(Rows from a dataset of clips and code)
(begin)
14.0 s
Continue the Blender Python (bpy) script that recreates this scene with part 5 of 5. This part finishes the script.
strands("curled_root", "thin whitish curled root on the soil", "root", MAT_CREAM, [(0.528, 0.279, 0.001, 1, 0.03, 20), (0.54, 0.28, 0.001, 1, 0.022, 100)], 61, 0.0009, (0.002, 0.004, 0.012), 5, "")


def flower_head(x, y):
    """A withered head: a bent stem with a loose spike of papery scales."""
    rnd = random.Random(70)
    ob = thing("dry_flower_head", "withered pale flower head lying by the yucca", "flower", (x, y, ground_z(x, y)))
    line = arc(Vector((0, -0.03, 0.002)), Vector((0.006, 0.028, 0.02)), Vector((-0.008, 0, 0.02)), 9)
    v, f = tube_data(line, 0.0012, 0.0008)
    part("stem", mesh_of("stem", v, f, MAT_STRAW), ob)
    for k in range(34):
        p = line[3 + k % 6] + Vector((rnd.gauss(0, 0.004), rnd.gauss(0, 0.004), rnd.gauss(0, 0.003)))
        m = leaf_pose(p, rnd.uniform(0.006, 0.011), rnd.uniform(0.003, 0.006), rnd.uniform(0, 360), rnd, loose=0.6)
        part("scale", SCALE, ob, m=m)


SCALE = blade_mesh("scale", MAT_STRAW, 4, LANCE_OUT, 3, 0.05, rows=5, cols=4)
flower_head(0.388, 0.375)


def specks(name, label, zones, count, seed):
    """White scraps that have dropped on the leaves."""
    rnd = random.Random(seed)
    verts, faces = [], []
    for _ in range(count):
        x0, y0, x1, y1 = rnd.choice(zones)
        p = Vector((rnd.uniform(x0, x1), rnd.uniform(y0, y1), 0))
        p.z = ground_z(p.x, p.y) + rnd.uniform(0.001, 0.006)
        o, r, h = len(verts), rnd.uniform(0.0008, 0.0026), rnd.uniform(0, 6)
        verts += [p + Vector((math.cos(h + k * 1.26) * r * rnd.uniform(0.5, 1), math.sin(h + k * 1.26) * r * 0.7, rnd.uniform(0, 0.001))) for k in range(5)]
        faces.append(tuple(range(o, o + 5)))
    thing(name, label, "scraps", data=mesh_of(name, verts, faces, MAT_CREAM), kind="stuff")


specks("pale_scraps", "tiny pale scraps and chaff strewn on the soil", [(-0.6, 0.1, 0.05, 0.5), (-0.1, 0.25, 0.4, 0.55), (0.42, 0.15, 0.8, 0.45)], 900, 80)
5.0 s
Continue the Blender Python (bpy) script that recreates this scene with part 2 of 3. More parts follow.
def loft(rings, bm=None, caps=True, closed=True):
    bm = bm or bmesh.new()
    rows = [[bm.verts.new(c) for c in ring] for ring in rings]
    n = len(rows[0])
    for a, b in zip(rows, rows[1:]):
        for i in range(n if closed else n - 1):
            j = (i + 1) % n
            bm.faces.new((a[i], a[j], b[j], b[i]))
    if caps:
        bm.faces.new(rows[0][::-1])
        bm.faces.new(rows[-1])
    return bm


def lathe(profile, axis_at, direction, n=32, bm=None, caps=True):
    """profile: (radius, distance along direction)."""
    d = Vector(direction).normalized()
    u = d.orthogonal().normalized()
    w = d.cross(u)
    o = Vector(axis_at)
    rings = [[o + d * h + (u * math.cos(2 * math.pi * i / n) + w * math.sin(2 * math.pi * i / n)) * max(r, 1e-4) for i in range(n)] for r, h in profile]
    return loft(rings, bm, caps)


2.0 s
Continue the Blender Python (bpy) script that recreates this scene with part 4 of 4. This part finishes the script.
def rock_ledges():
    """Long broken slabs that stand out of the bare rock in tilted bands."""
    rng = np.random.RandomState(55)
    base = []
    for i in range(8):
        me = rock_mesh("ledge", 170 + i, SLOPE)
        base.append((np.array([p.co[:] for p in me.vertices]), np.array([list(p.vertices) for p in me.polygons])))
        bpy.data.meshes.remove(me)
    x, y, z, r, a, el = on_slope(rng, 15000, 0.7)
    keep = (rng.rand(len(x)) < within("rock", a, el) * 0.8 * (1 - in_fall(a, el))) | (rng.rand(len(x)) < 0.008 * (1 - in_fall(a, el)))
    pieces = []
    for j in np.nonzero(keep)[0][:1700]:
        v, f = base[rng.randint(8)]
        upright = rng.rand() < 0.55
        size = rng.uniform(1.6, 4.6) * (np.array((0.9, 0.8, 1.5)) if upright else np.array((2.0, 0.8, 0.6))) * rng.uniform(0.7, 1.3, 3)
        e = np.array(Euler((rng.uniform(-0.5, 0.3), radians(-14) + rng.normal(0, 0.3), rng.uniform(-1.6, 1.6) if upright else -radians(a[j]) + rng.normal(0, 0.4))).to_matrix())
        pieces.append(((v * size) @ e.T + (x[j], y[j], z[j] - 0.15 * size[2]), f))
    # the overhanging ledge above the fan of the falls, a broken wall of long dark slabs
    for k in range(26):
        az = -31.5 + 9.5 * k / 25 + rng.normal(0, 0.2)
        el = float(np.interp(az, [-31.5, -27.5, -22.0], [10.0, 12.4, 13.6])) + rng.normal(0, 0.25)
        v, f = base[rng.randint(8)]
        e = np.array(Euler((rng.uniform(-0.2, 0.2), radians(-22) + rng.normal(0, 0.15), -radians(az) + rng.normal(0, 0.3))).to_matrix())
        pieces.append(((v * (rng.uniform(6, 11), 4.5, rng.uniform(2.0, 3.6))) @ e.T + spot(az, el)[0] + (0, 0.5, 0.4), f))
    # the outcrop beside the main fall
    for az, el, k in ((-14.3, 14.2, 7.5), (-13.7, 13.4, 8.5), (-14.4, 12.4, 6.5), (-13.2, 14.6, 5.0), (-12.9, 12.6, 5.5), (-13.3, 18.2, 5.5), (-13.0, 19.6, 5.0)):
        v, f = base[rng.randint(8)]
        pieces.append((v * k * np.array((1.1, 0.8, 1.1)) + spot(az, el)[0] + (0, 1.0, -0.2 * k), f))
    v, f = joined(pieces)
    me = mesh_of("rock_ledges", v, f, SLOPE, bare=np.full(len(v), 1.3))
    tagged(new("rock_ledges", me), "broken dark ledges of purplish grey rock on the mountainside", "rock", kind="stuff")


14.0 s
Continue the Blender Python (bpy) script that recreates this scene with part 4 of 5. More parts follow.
(end)
JOB: Reproduce the entries above in full by retyping them exactly.

ANSWER TO THE EXERCISE:
14.0 s
Continue the Blender Python (bpy) script that recreates this scene with part 5 of 5. This part finishes the script.
strands("curled_root", "thin whitish curled root on the soil", "root", MAT_CREAM, [(0.528, 0.279, 0.001, 1, 0.03, 20), (0.54, 0.28, 0.001, 1, 0.022, 100)], 61, 0.0009, (0.002, 0.004, 0.012), 5, "")


def flower_head(x, y):
    """A withered head: a bent stem with a loose spike of papery scales."""
    rnd = random.Random(70)
    ob = thing("dry_flower_head", "withered pale flower head lying by the yucca", "flower", (x, y, ground_z(x, y)))
    line = arc(Vector((0, -0.03, 0.002)), Vector((0.006, 0.028, 0.02)), Vector((-0.008, 0, 0.02)), 9)
    v, f = tube_data(line, 0.0012, 0.0008)
    part("stem", mesh_of("stem", v, f, MAT_STRAW), ob)
    for k in range(34):
        p = line[3 + k % 6] + Vector((rnd.gauss(0, 0.004), rnd.gauss(0, 0.004), rnd.gauss(0, 0.003)))
        m = leaf_pose(p, rnd.uniform(0.006, 0.011), rnd.uniform(0.003, 0.006), rnd.uniform(0, 360), rnd, loose=0.6)
        part("scale", SCALE, ob, m=m)


SCALE = blade_mesh("scale", MAT_STRAW, 4, LANCE_OUT, 3, 0.05, rows=5, cols=4)
flower_head(0.388, 0.375)


def specks(name, label, zones, count, seed):
    """White scraps that have dropped on the leaves."""
    rnd = random.Random(seed)
    verts, faces = [], []
    for _ in range(count):
        x0, y0, x1, y1 = rnd.choice(zones)
        p = Vector((rnd.uniform(x0, x1), rnd.uniform(y0, y1), 0))
        p.z = ground_z(p.x, p.y) + rnd.uniform(0.001, 0.006)
        o, r, h = len(verts), rnd.uniform(0.0008, 0.0026), rnd.uniform(0, 6)
        verts += [p + Vector((math.cos(h + k * 1.26) * r * rnd.uniform(0.5, 1), math.sin(h + k * 1.26) * r * 0.7, rnd.uniform(0, 0.001))) for k in range(5)]
        faces.append(tuple(range(o, o + 5)))
    thing(name, label, "scraps", data=mesh_of(name, verts, faces, MAT_CREAM), kind="stuff")


specks("pale_scraps", "tiny pale scraps and chaff strewn on the soil", [(-0.6, 0.1, 0.05, 0.5), (-0.1, 0.25, 0.4, 0.55), (0.42, 0.15, 0.8, 0.45)], 900, 80)
5.0 s
Continue the Blender Python (bpy) script that recreates this scene with part 2 of 3. More parts follow.
def loft(rings, bm=None, caps=True, closed=True):
    bm = bm or bmesh.new()
    rows = [[bm.verts.new(c) for c in ring] for ring in rings]
    n = len(rows[0])
    for a, b in zip(rows, rows[1:]):
        for i in range(n if closed else n - 1):
            j = (i + 1) % n
            bm.faces.new((a[i], a[j], b[j], b[i]))
    if caps:
        bm.faces.new(rows[0][::-1])
        bm.faces.new(rows[-1])
    return bm


def lathe(profile, axis_at, direction, n=32, bm=None, caps=True):
    """profile: (radius, distance along direction)."""
    d = Vector(direction).normalized()
    u = d.orthogonal().normalized()
    w = d.cross(u)
    o = Vector(axis_at)
    rings = [[o + d * h + (u * math.cos(2 * math.pi * i / n) + w * math.sin(2 * math.pi * i / n)) * max(r, 1e-4) for i in range(n)] for r, h in profile]
    return loft(rings, bm, caps)


2.0 s
Continue the Blender Python (bpy) script that recreates this scene with part 4 of 4. This part finishes the script.
def rock_ledges():
    """Long broken slabs that stand out of the bare rock in tilted bands."""
    rng = np.random.RandomState(55)
    base = []
    for i in range(8):
        me = rock_mesh("ledge", 170 + i, SLOPE)
        base.append((np.array([p.co[:] for p in me.vertices]), np.array([list(p.vertices) for p in me.polygons])))
        bpy.data.meshes.remove(me)
    x, y, z, r, a, el = on_slope(rng, 15000, 0.7)
    keep = (rng.rand(len(x)) < within("rock", a, el) * 0.8 * (1 - in_fall(a, el))) | (rng.rand(len(x)) < 0.008 * (1 - in_fall(a, el)))
    pieces = []
    for j in np.nonzero(keep)[0][:1700]:
        v, f = base[rng.randint(8)]
        upright = rng.rand() < 0.55
        size = rng.uniform(1.6, 4.6) * (np.array((0.9, 0.8, 1.5)) if upright else np.array((2.0, 0.8, 0.6))) * rng.uniform(0.7, 1.3, 3)
        e = np.array(Euler((rng.uniform(-0.5, 0.3), radians(-14) + rng.normal(0, 0.3), rng.uniform(-1.6, 1.6) if upright else -radians(a[j]) + rng.normal(0, 0.4))).to_matrix())
        pieces.append(((v * size) @ e.T + (x[j], y[j], z[j] - 0.15 * size[2]), f))
    # the overhanging ledge above the fan of the falls, a broken wall of long dark slabs
    for k in range(26):
        az = -31.5 + 9.5 * k / 25 + rng.normal(0, 0.2)
        el = float(np.interp(az, [-31.5, -27.5, -22.0], [10.0, 12.4, 13.6])) + rng.normal(0, 0.25)
        v, f = base[rng.randint(8)]
        e = np.array(Euler((rng.uniform(-0.2, 0.2), radians(-22) + rng.normal(0, 0.15), -radians(az) + rng.normal(0, 0.3))).to_matrix())
        pieces.append(((v * (rng.uniform(6, 11), 4.5, rng.uniform(2.0, 3.6))) @ e.T + spot(az, el)[0] + (0, 0.5, 0.4), f))
    # the outcrop beside the main fall
    for az, el, k in ((-14.3, 14.2, 7.5), (-13.7, 13.4, 8.5), (-14.4, 12.4, 6.5), (-13.2, 14.6, 5.0), (-12.9, 12.6, 5.5), (-13.3, 18.2, 5.5), (-13.0, 19.6, 5.0)):
        v, f = base[rng.randint(8)]
        pieces.append((v * k * np.array((1.1, 0.8, 1.1)) + spot(az, el)[0] + (0, 1.0, -0.2 * k), f))
    v, f = joined(pieces)
    me = mesh_of("rock_ledges", v, f, SLOPE, bare=np.full(len(v), 1.3))
    tagged(new("rock_ledges", me), "broken dark ledges of purplish grey rock on the mountainside", "rock", kind="stuff")


14.0 s
Continue the Blender Python (bpy) script that recreates this scene with part 4 of 5. More parts follow.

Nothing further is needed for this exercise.